The toy cupboard at my grandmother's house had a particular smell. I cannot tell you what it was, but sometimes now, as an adult, I will catch a whiff of it. The smell brings with it memories I thought were lost, memories of visits to my grandparents' house, of my grandmother, and of playing with the toys from the toy cupboard. But why do smells have this power to unlock forgotten memories?
Neuroscience is a lot like a detective story – we have to look for clues to reveal the cause. But before we examine the clues, what background information do we have about the case?
What we know is that smell is the oldest sense, having its origins in the rudimentary senses for chemicals in air and water – senses that even bacteria have. Before sight or hearing, before even touch, creatures evolved to respond to chemicals around them.
Sight relies on four kinds of light sensors in the human eye, cells known as receptors, which convert light into the electrochemical language of our brain, and touch relies on different receptor types for pressure (at least four of these), for heat, for cold and for pain, but this pales into comparison for what is required for detecting smell. There are at least 1,000 different smell receptor types, which regenerate throughout your lifetime, and change according to what you are used to smelling. The result of this complexity is that we are able discriminate many, many different kinds of smells.

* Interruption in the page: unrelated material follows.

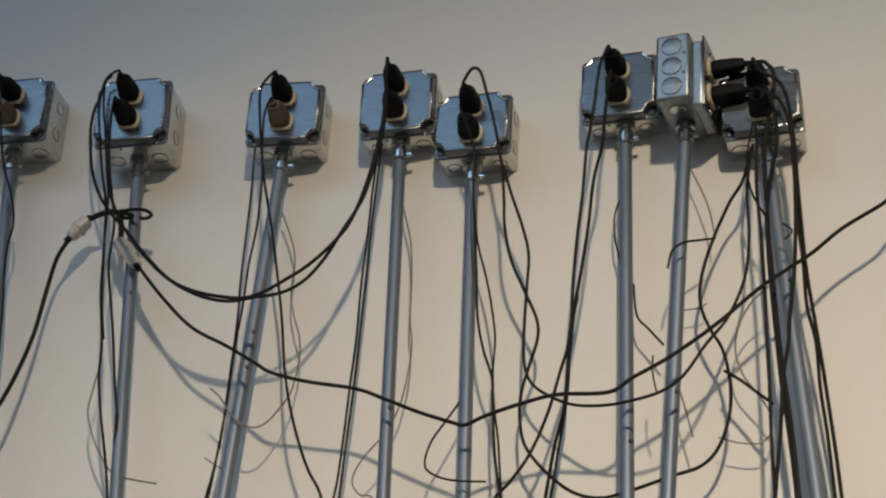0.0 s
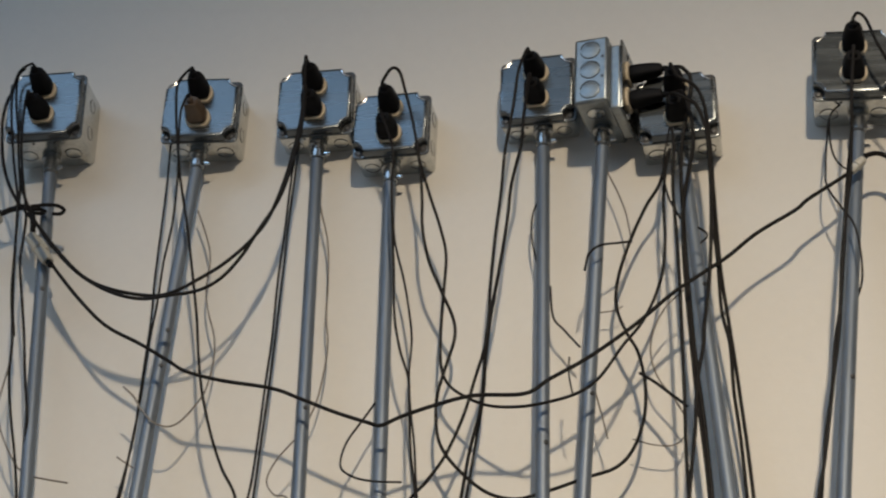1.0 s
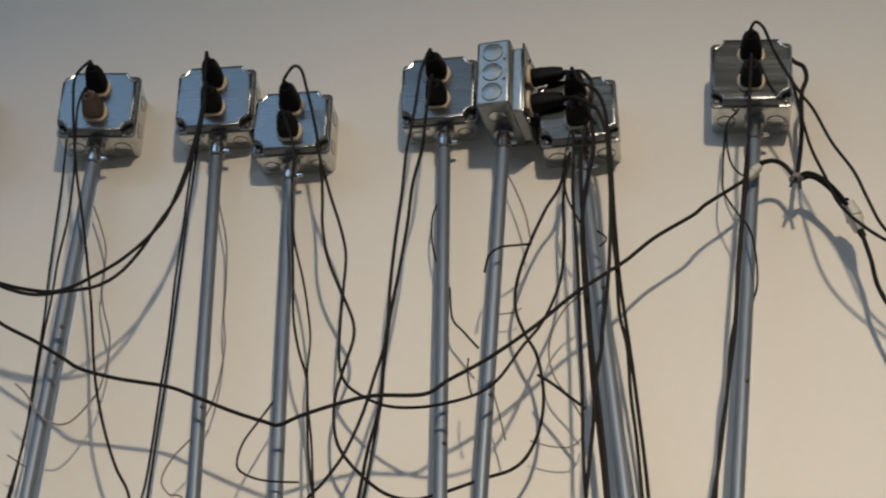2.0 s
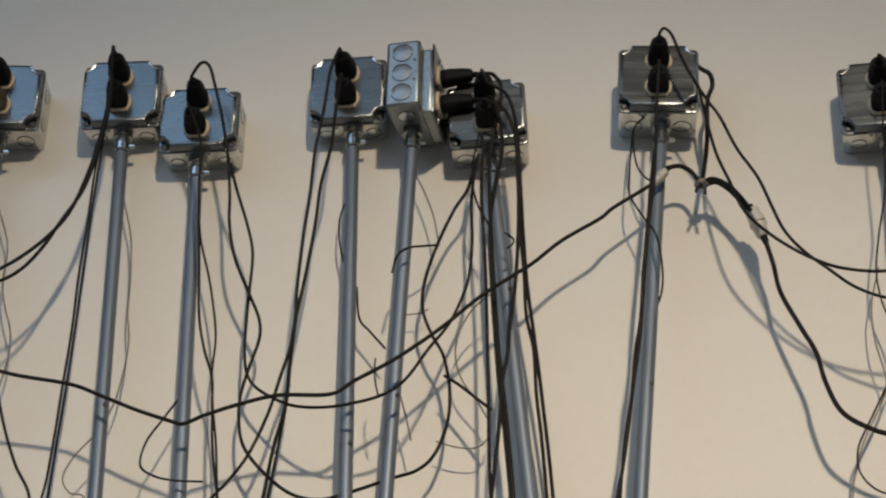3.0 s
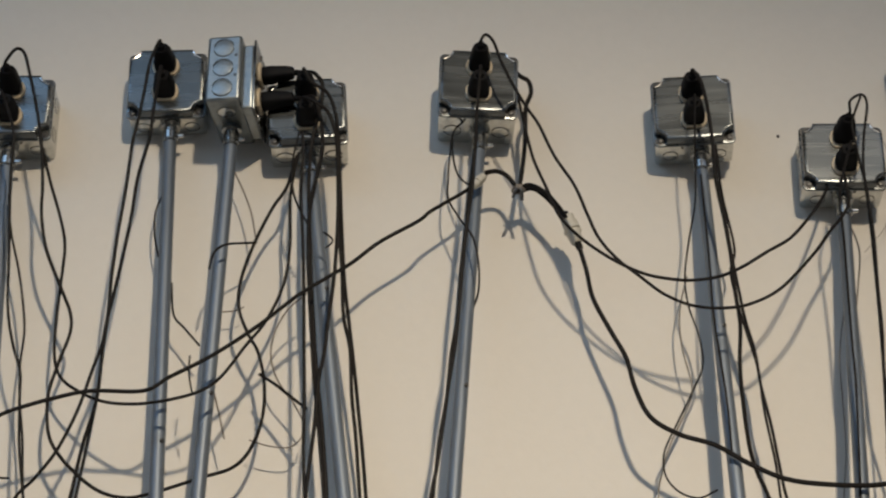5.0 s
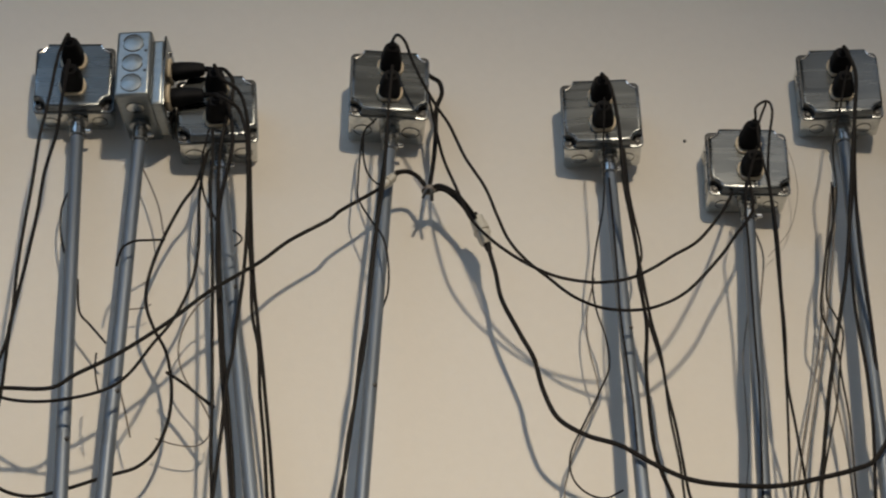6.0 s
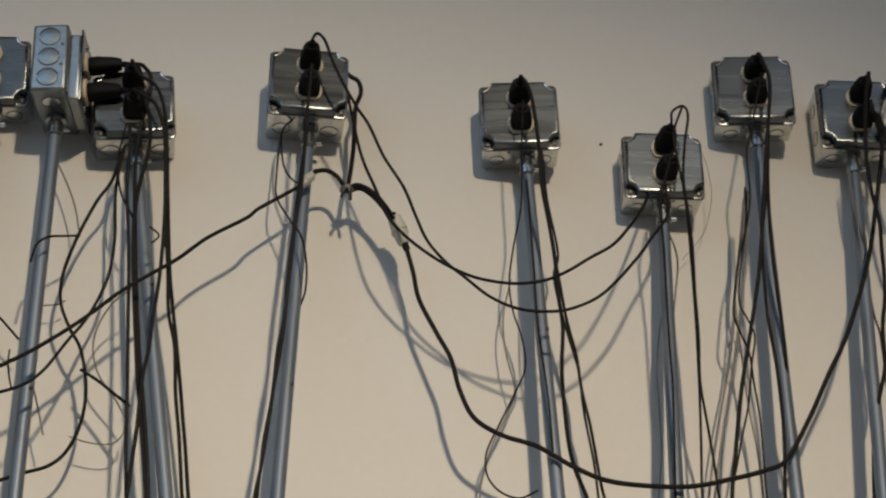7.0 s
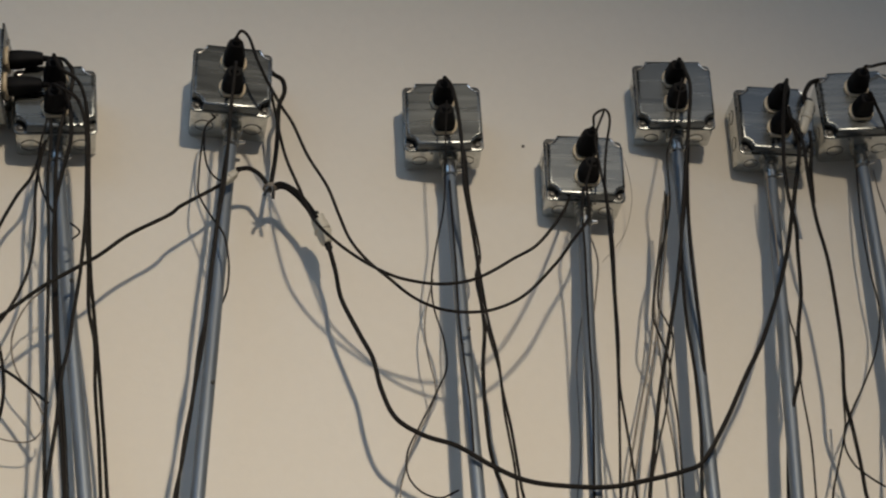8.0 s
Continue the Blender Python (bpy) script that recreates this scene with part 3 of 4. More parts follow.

We do not, however, have names for all the smells we can differentiate. Smell is perhaps the sense we are least used to talking about. We are good at describing how things look, or telling how things sounded, but with smells we are reduced to labelling them according to things they are associated with ("smells like summer meadows" or "smells like wet dog", for instance). An example of this “hard-to-talk-about-ness” is that while we have names for colours which mean nothing but the colour, such as “red”, we generally only have names for smells which mean the thing that produces that smell, such as “cedar”, “coconut” or “fresh bread”.

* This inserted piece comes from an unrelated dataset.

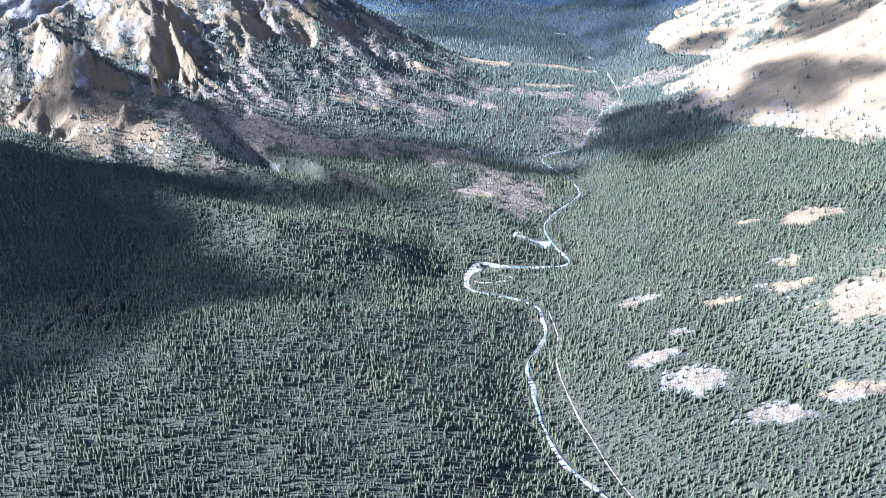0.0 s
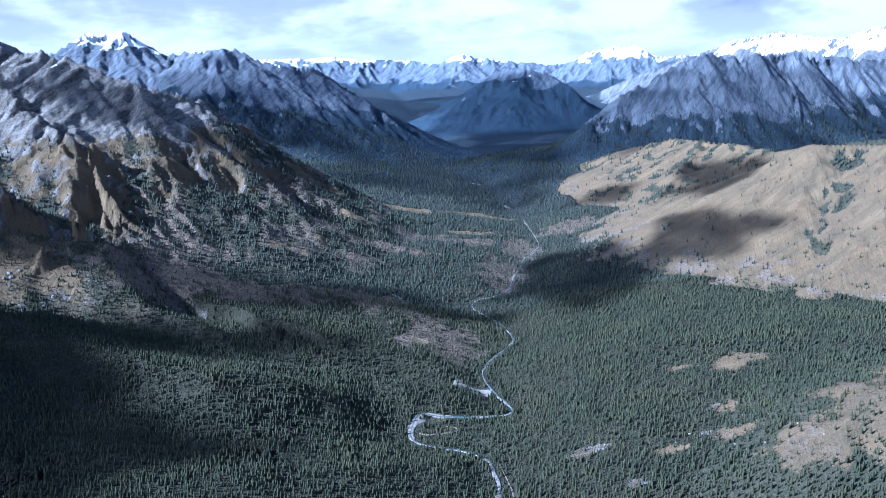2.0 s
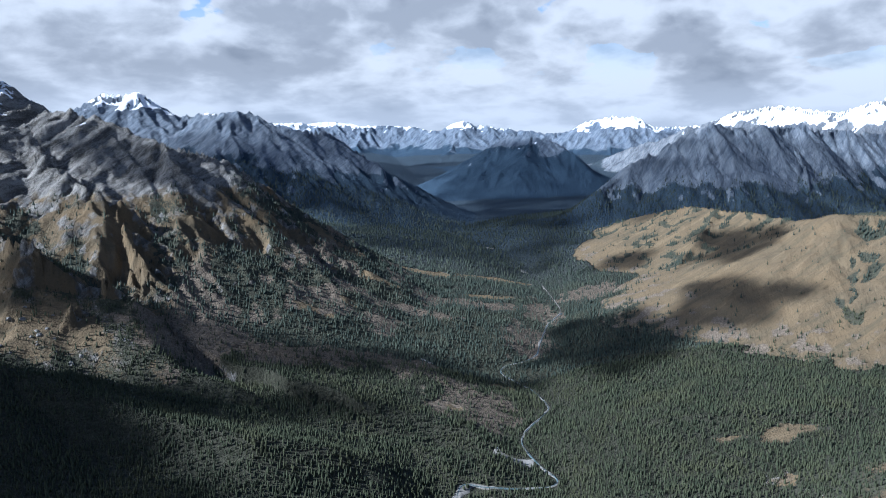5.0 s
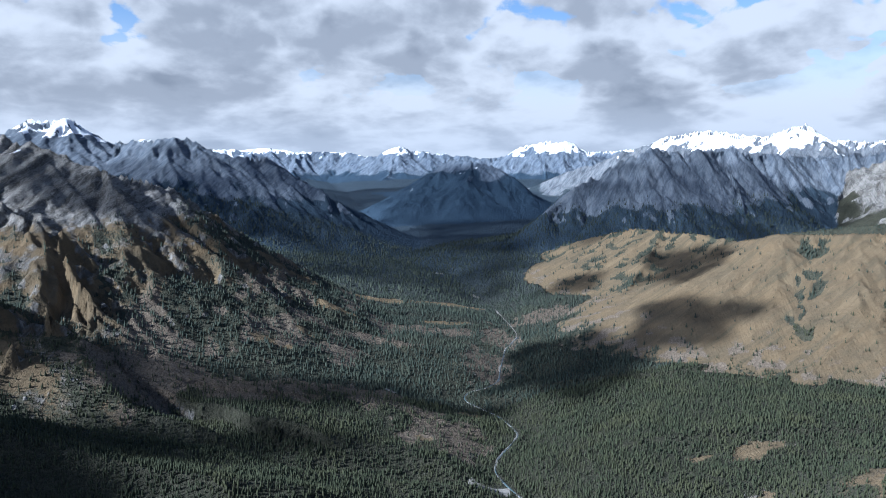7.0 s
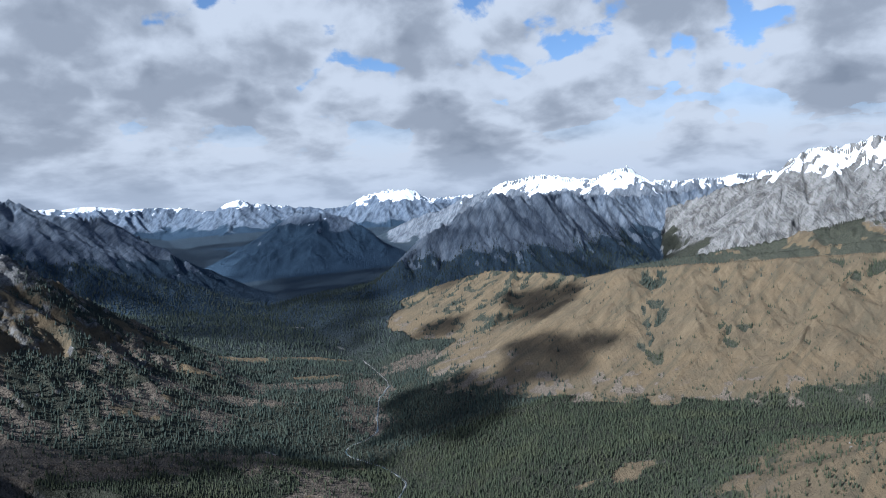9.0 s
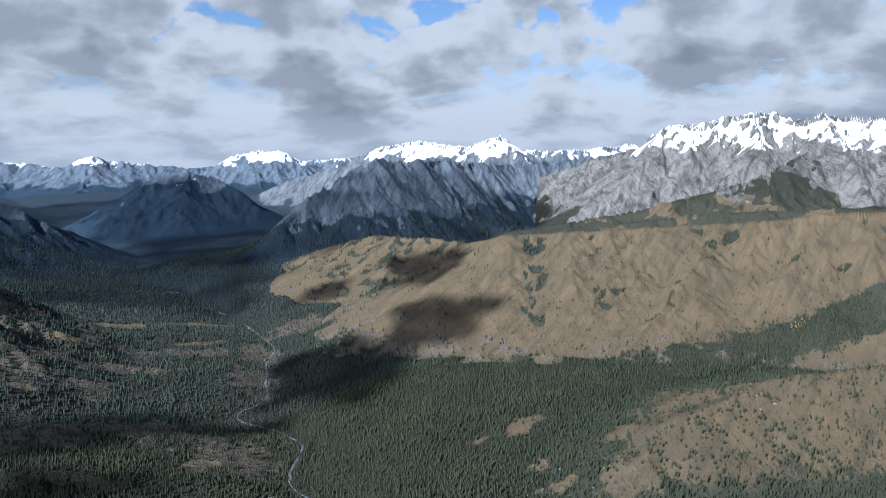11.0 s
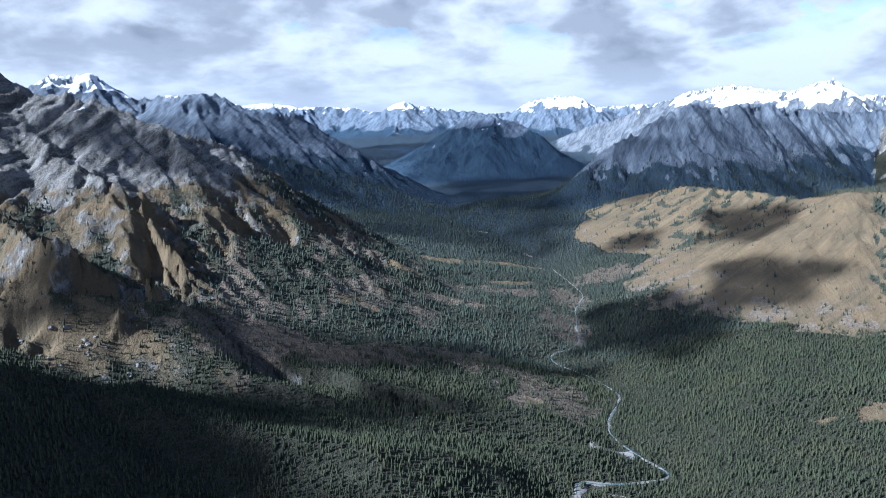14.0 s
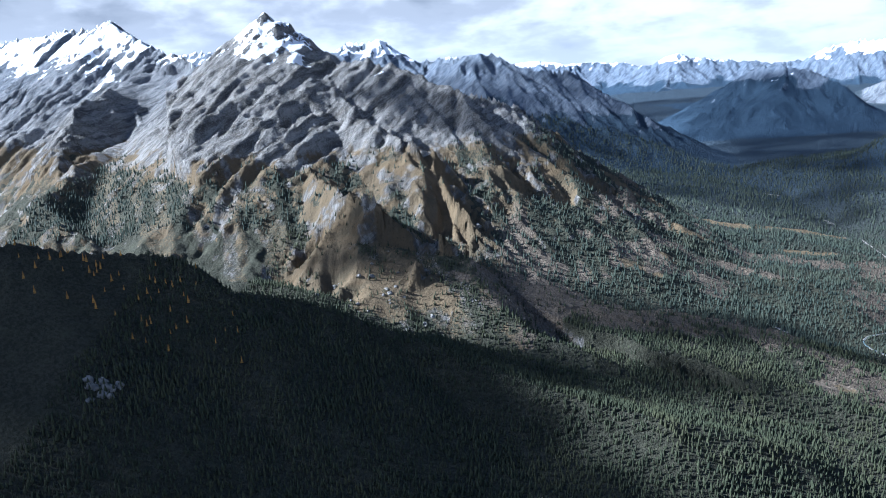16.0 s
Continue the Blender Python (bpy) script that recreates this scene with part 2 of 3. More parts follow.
RIDGES = [
    # name, crest, slope on its left and right, how hollow the flanks are
    ("mountain_west", [(-1300, 1500, 345), (-985, 1366, 360), (-838, 1271, 300), (-650, 1090, 266), (-562, 1012, 327), (-529, 1024, 308), (-488, 985, 272), (-449, 975, 261), (-390, 976, 258), (-320, 976, 232), (-258, 1010, 208), (-169, 1072, 144), (-60, 1120, 52)], 0.72, 0.74, 1.2),
    ("mountain_west", [(-500, 985, 270), (-450, 920, 228), (-412, 880, 206), (-366, 840, 184), (-330, 830, 168), (-303, 775, 126), (-281, 745, 100), (-255, 715, 62)], 0.85, 0.85, 1.15),
    ("mountain_west", [(-470, 830, 165), (-430, 760, 150), (-394, 712, 146), (-362, 700, 147), (-322, 678, 126), (-308, 650, 106), (-290, 638, 80), (-250, 632, 55), (-190, 622, 36)], 0.85, 1.15, 1.1),
    ("mountain_west", [(-320, 976, 230), (-287, 935, 186), (-240, 875, 112), (-185, 815, 48)], 0.8, 0.85, 1.15),
    ("mountain_west", [(-258, 1010, 206), (-190, 950, 120), (-110, 890, 40)], 0.75, 0.8, 1.2),
    ("mountain_west", [(-200, 1045, 172), (-130, 1000, 92), (-55, 965, 32)], 0.7, 0.75, 1.2),
    ("mountain_west", [(-838, 1271, 296), (-850, 1040, 221), (-800, 900, 160)], 0.85, 0.85, 1.15),
    ("mountain_west", [(-650, 1090, 262), (-640, 950, 190), (-610, 800, 130), (-570, 700, 92)], 0.75, 0.8, 1.2),
    ("mountain_north_west", [(-1100, 1900, 330), (-746, 1805, 282), (-663, 1834, 331), (-578, 1859, 331), (-522, 1874, 281), (-383, 1749, 286), (-305, 1761, 287), (-224, 1750, 244), (-166, 1774, 249), (-72, 1806, 193), (9, 1824, 146), (75, 1790, 100)], 0.65, 0.62, 1.2),
    ("mountain_north_west", [(-305, 1761, 285), (-190, 1600, 165), (-90, 1480, 80)], 0.7, 0.7, 1.2),
    ("mountain_north_west", [(-166, 1774, 246), (-80, 1650, 145), (10, 1540, 55)], 0.7, 0.7, 1.2),
    ("mountain_dome", [(135, 3019, 96), (285, 2601, 127), (338, 2339, 201), (388, 2278, 237), (437, 2217, 229), (503, 2200, 218), (538, 2138, 190), (560, 2080, 130)], 0.85, 0.55, 1.15),
    ("mountain_dome", [(437, 2217, 228), (400, 2060, 130), (370, 1930, 62)], 0.6, 0.6, 1.2),
    ("mountain_east", [(360, 1440, 88), (410, 1450, 136), (482, 1482, 184), (572, 1487, 230), (656, 1502, 260), (742, 1512, 254), (865, 1555, 258), (991, 1591, 247), (1139, 1606, 240), (1400, 1560, 260)], 0.9, 0.85, 1.15),
    ("mountain_east", [(656, 1502, 258), (640, 1400, 175), (615, 1310, 105)], 0.85, 0.85, 1.15),
    ("mountain_east", [(865, 1555, 255), (830, 1440, 180), (790, 1340, 112)], 0.85, 0.85, 1.15),
    ("mountain_snow", [(760, 2700, 120), (913, 2500, 210), (1090, 2234, 307), (1194, 2175, 323), (1238, 2088, 311), (1288, 1994, 300), (1365, 1937, 339), (1430, 1885, 288), (1494, 1831, 279), (1750, 1700, 300)], 0.7, 0.75, 1.15),
    ("mountain_white", [(1180, 1560, 200), (1233, 1470, 240), (1310, 1313, 282), (1312, 1232, 327), (1386, 1132, 341), (1429, 1067, 359), (1431, 967, 334), (1459, 916, 351), (1476, 882, 334), (1500, 700, 330), (1560, 400, 310), (1600, 100, 300)], 0.8, 0.8, 1.15),
    ("mountain_white", [(1429, 1067, 356), (1330, 985, 290), (1234, 907, 222), (1120, 820, 140)], 0.85, 0.9, 1.1),
    ("mountain_white", [(1459, 916, 348), (1370, 820, 270), (1280, 730, 200)], 0.85, 0.9, 1.1),
    ("mountain_white", [(1312, 1232, 324), (1200, 1150, 225), (1090, 1090, 140)], 0.85, 0.9, 1.1),
    ("foothill_east", [(820, 1250, 96), (1000, 1120, 130), (1100, 1000, 165), (1230, 900, 215), (1440, 880, 300)], 0.5, 0.5, 1.25),
    ("foothill_east", [(768, 1084, 73), (929, 1064, 120), (1058, 866, 147), (1125, 689, 159), (1250, 450, 185)], 0.5, 0.5, 1.2),
    ("hill_brown", [(380, 1420, 44), (419, 1318, 84), (470, 1210, 116), (500, 1150, 118), (530, 1090, 117), (536, 992, 116), (522, 880, 137), (605, 811, 143), (683, 753, 147), (758, 685, 153), (821, 622, 160), (853, 585, 168), (900, 520, 172), (1000, 380, 185)], 0.5, 0.47, 1.2),
    ("hill_brown", [(500, 1150, 116), (430, 1060, 84), (360, 985, 52), (310, 930, 30)], 0.55, 0.55, 1.15),
    ("hill_brown", [(605, 811, 141), (480, 775, 84), (350, 735, 32)], 0.4, 0.4, 1.1),
    ("hill_brown", [(683, 753, 145), (540, 700, 88), (390, 640, 32)], 0.4, 0.4, 1.1),
    ("hill_brown", [(758, 685, 151), (600, 625, 92), (430, 570, 30)], 0.4, 0.4, 1.1),
    ("hill_brown", [(853, 585, 166), (700, 545, 98), (560, 505, 40)], 0.4, 0.4, 1.1),
    ("hill_near", [(190, 368, 18), (240, 376, 34), (300, 380, 50), (388, 378, 63), (450, 350, 66), (560, 280, 75), (700, 150, 90)], 0.42, 0.4, 1.4),
    ("hill_forest", [(-8, 505, -6), (-73, 500, 22), (-147, 493, 38), (-227, 524, 48), (-320, 554, 72), (-390, 533, 105), (-451, 505, 139), (-524, 455, 159), (-650, 380, 200), (-800, 250, 240)], 0.75, 0.42, 1.4),
    ("range_far", [(-700, 4400, 300), (-458, 4510, 297), (-262, 4522, 307), (-62, 4526, 283), (208, 4517, 280), (357, 4304, 254), (487, 4289, 314), (584, 4275, 289), (745, 4247, 268), (1000, 4189, 239), (1120, 4230, 250)], 0.6, 0.55, 1.25),
    ("range_far", [(487, 4289, 312), (420, 4000, 170), (330, 3800, 110)], 0.6, 0.6, 1.2),
    ("range_far", [(-62, 4526, 280), (-100, 4200, 170), (-60, 3900, 100)], 0.6, 0.6, 1.2),
    ("range_far", [(840, 3850, 150), (1066, 3755, 299), (1201, 3710, 329), (1335, 3661, 315), (1390, 3639, 245), (1560, 3800, 250)], 0.65, 0.6, 1.2),
    ("range_far", [(1201, 3710, 326), (1120, 3500, 200), (1060, 3300, 120)], 0.6, 0.6, 1.2),
    ("range_far", [(1390, 4300, 260), (1732, 4146, 280), (2100, 3900, 300), (2400, 3400, 320)], 0.65, 0.65, 1.2),
]
NAMES = ["valley_floor"] + sorted({r[0] for r in RIDGES})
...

So now we have the background information, what are the important clues? Well, first, the part of the brain that is responsible for processing smells – the “olfactory bulb” – is next to a part of the brain called the hippocampus. This name means “seahorse”, and the hippocampus is so-called because it is curled up like a seahorse, nested deep within the brain, a convergence point for information arriving from all over the rest of the cortex. Neuroscientists have identified the hippocampus as crucial for creating new memories for events. People with damage to the hippocampus have trouble remembering what has happened to them.
Although they can learn new skills, like riding a bike, and new facts, like what someone is called, they do not create memories of doing these things or having the experiences. This “episodic memory” is precisely the kind of memory I have when I recall visits to my grandmother. And the olfactory bulb, seat of smell in the brain, is conveniently placed just next to the hippocampus, the primary brain nucleus for these memories.
Now, admittedly, this evidence is powerful, but circumstantial. We have the suspect (smell) placed at the scene of the crime (next to the hippocampus). But we are going to need more than circumstantial evidence if the case is going to stand up the scientific court. I hope my next piece of the evidence, a second clue from neuroscience, will convince you as to why smells are so powerful in unlocking memories.
Smell is unique among the senses in that it enters directly deep into the brain. If we look at the major pathways travelled by the other senses, such as hearing and vision, they start at the sense organs – that is, the eyes or the ears – and move to a relay station called the thalamus, before passing on to the rest of the brain.
With smell the situation is different. Rather than visiting the thalamic relay station on its journey into the brain, smell information travels directly to the major site of processing – the olfactory bulb – with nothing in between. We do not know what stopping off at the thalamus does for the other senses, but it certainly means that signals generated in the other senses are somehow “further away” from the nexus of processing done in the brain.
Could this be part of the reason why smells are both hard to put into words, but also able to trigger deeply hidden memories? Memory research has shown that describing things in words can aid memory, but it also reduces the emotion we feel about the subject. When we come up with a story about our memories, we start remembering the story as much as the raw experience.
So with my grandmother’s toy cupboard, that particular, unique, smell was picked up by the complex smell receptors in my young nose. The smell experience of the cupboard, which I have never found a name for, travelled directly into my brain, lodging next to the part specialised for encoding experiences. There it got entangled with the other memories of the cupboard, untouched by language, difficult to think about on purpose, but still lodged in my memory. Now, years later, the smell is not only enough to relive that experience but it is also enough to pull out the rest of the memories along with it.